Yokohama DeNA BayStars – No. 81
- Catcher / Manager
- Born: July 11, 1976 (age 50) Ichikawa, Chiba, Japan
- Batted: RightThrew: Right

NPB debut
- August 21, 1999, for the Yokohama BayStars

Last NPB appearance
- October 3, 2017, for the Yomiuri Giants

NPB statistics
- Batting average: .260
- Home runs: 69
- Runs batted in: 475
- Stats at Baseball Reference

Teams
- As player Yokohama BayStars (1995–2008); Tokyo Yakult Swallows (2009–2014); Yomiuri Giants (2015–2017); As manager Yokohama DeNA BayStars (2026–present); As coach Yomiuri Giants (2019–2021); Yokohama DeNA BayStars (2022–2025);

Medals
Representing Japan
Men's baseball
Olympic Games
| Bronze medal – third place | 2004 Athens | Team |
World Baseball Classic
| Gold medal – first place | 2006 San Diego | Team |

= Ryoji Aikawa =

Japanese baseball player (born 1976)

Ryoji Aikawa (相川 亮二, Aikawa Ryōji) is a Japanese former professional baseball catcher who currently serves as the manager for the Yokohama DeNA BayStars of Nippon Professional Baseball (NPB). He played in NPB for the BayStars, Tokyo Yakult Swallows, and Yomiuri Giants from 1995 to 2017.

== Awards ==
Aikawa was a member of the Japanese national baseball team at the 2006 World Baseball Classic and 2013 World Baseball Classic.
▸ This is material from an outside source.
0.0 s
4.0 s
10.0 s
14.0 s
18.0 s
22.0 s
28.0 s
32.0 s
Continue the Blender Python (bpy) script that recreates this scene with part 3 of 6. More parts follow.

He also won the Bronze medal at the 2004 Olympic Games.

==Coaching career==
On October 20, 2025, Aikawa was appointed as the manager of the Yokohama DeNA BayStars, replacing Daisuke Miura.

== Faith ==
Aikawa is a Christian. Aikawa has spoken about his faith saying, "There are always hurdles and obstacles to overcome in daily life, but knowing God is there helps me get through difficult times. I wish more Japanese people would find Jesus Christ as I have, and I am thankful I have been able to play professional baseball for such a long time."

== Family ==
His younger brother, Juri, is an actor and model.